- **The request**
In how many lines does the string "group" appear? Answer with the number only.

- **Recorded data**
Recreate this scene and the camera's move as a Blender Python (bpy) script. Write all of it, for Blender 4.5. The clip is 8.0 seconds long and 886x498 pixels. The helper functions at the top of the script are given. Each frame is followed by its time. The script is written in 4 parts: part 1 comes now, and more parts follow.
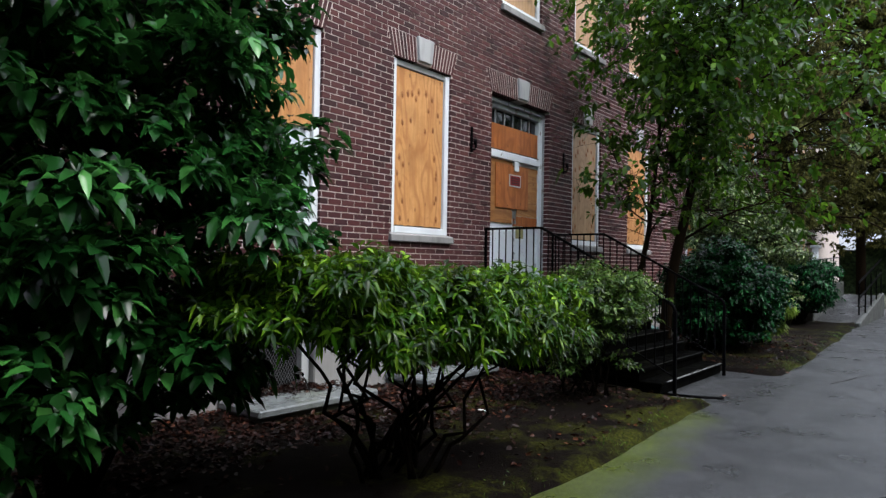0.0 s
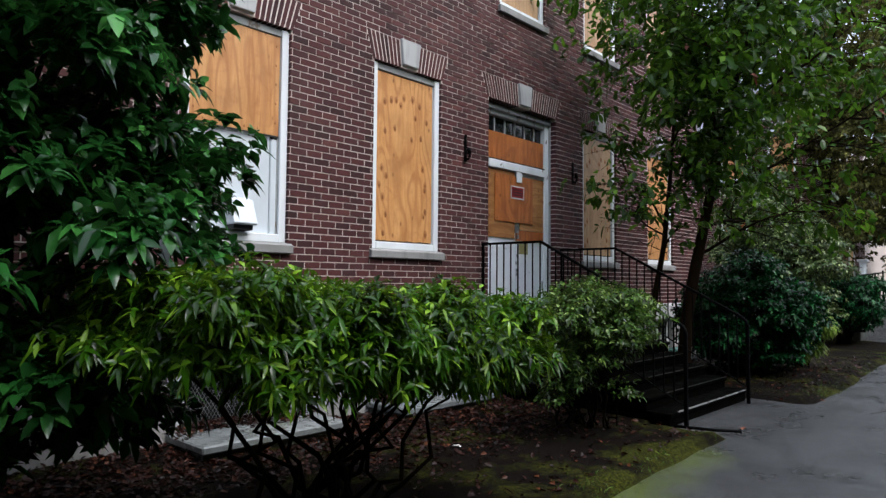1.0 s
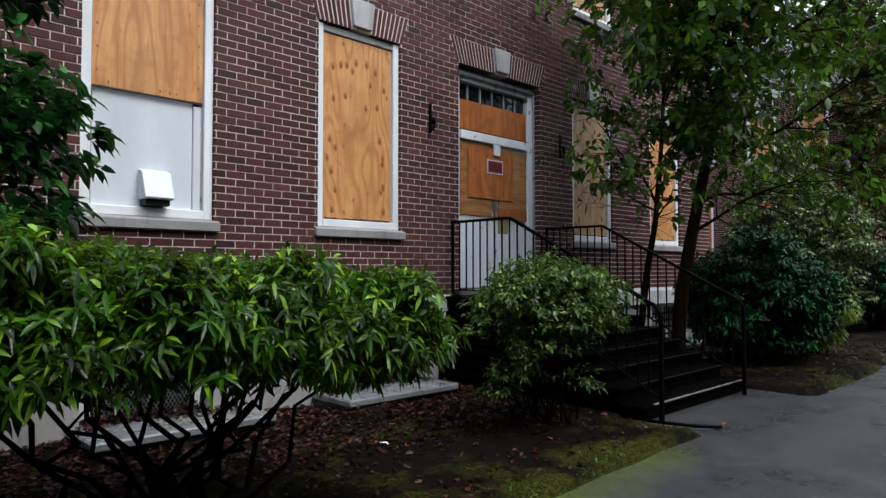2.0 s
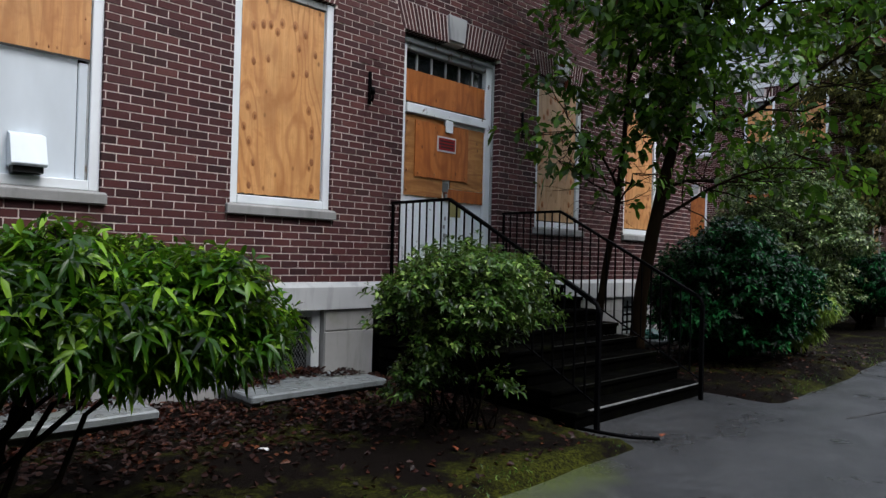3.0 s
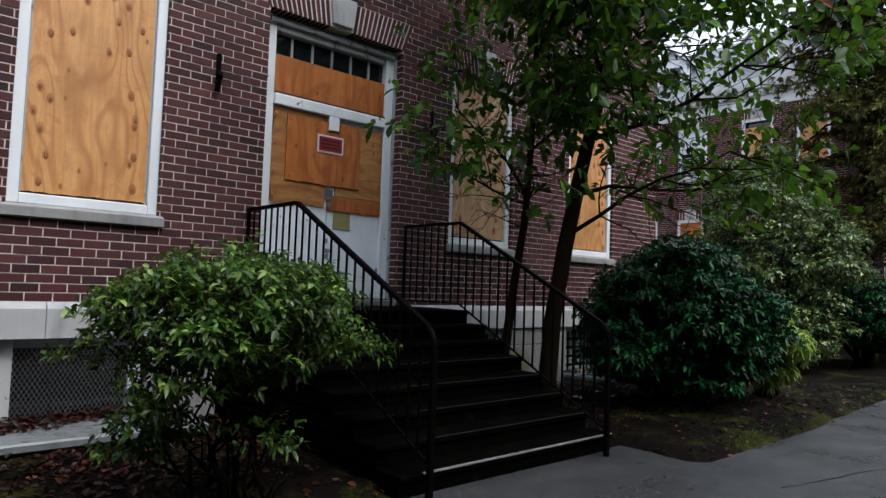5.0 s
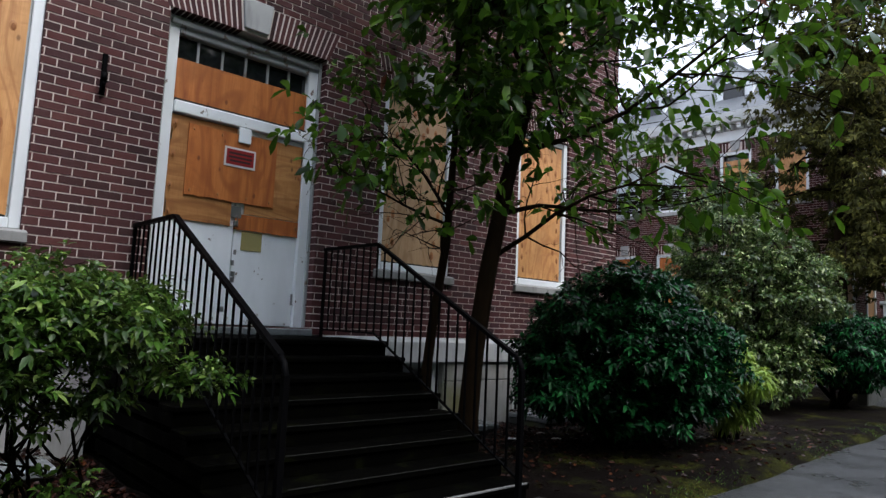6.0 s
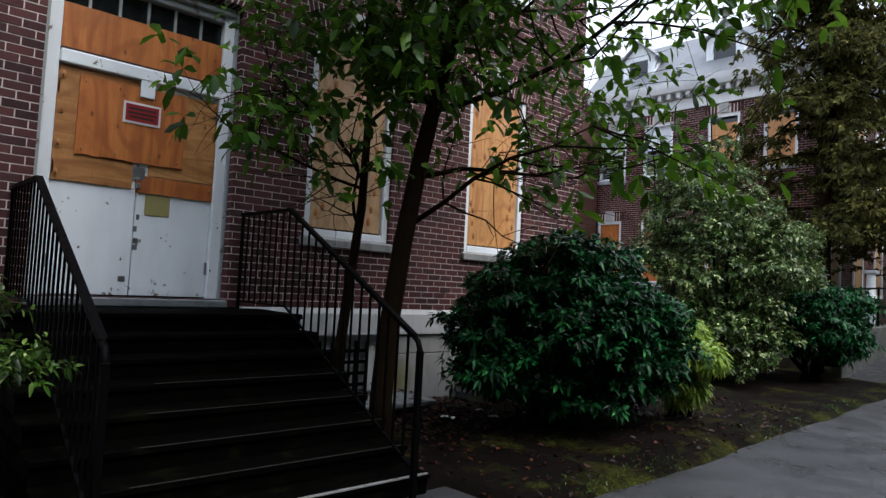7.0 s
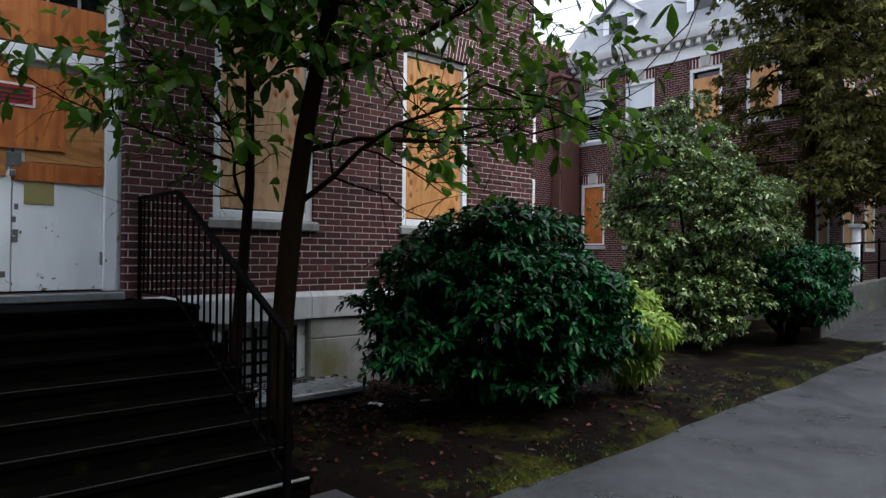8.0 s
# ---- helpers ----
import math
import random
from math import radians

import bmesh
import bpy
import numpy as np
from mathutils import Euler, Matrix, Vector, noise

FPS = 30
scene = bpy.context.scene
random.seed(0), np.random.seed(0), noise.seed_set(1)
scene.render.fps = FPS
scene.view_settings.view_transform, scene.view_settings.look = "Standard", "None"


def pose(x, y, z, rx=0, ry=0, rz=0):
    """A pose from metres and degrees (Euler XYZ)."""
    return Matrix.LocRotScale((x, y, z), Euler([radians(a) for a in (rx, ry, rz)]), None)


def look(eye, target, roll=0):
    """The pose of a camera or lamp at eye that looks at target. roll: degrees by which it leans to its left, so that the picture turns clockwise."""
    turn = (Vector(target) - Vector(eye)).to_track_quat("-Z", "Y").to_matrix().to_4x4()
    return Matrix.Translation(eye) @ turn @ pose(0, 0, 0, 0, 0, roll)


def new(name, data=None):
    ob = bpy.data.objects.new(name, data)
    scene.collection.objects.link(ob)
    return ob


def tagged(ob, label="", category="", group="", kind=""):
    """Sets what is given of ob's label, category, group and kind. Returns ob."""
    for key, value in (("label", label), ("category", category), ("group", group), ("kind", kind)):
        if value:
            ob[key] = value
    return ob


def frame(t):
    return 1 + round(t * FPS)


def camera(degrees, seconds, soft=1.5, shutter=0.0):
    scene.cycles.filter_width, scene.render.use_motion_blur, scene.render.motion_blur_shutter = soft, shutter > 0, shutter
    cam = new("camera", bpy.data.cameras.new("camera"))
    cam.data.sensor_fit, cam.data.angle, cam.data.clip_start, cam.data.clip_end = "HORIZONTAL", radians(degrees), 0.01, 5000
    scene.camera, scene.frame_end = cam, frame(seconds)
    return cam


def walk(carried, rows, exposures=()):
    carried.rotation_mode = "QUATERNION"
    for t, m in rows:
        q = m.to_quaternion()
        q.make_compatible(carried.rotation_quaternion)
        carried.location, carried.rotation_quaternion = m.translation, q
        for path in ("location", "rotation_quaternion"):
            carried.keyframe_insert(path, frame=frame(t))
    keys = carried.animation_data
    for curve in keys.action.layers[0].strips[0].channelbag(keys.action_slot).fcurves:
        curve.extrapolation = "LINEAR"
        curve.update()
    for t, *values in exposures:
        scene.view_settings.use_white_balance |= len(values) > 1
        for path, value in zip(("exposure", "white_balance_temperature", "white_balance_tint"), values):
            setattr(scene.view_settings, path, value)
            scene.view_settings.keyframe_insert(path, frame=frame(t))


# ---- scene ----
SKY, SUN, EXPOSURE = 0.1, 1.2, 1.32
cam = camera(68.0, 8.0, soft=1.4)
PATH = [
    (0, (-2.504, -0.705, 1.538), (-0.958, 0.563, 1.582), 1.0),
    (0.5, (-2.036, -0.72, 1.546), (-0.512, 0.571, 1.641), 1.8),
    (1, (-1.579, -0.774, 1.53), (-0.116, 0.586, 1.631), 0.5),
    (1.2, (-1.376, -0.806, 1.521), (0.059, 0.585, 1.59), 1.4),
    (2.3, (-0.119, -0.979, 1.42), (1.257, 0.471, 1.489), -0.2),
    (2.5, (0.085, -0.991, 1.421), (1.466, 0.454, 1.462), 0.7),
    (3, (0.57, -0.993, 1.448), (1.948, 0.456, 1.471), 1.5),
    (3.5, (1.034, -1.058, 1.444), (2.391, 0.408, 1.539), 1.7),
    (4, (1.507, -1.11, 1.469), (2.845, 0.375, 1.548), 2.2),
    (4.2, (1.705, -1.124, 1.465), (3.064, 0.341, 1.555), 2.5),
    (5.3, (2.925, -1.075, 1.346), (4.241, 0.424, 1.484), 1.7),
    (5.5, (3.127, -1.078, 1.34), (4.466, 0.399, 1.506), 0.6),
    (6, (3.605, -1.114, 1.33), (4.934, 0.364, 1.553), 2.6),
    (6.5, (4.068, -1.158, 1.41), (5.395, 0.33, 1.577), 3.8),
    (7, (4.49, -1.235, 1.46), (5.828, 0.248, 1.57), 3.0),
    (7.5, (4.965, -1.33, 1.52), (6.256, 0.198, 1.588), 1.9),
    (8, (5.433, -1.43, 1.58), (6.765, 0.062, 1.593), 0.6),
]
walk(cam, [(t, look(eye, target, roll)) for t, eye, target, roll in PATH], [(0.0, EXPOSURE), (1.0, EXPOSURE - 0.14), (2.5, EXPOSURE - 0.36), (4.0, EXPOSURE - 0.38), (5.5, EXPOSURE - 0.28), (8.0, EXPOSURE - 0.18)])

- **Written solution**
3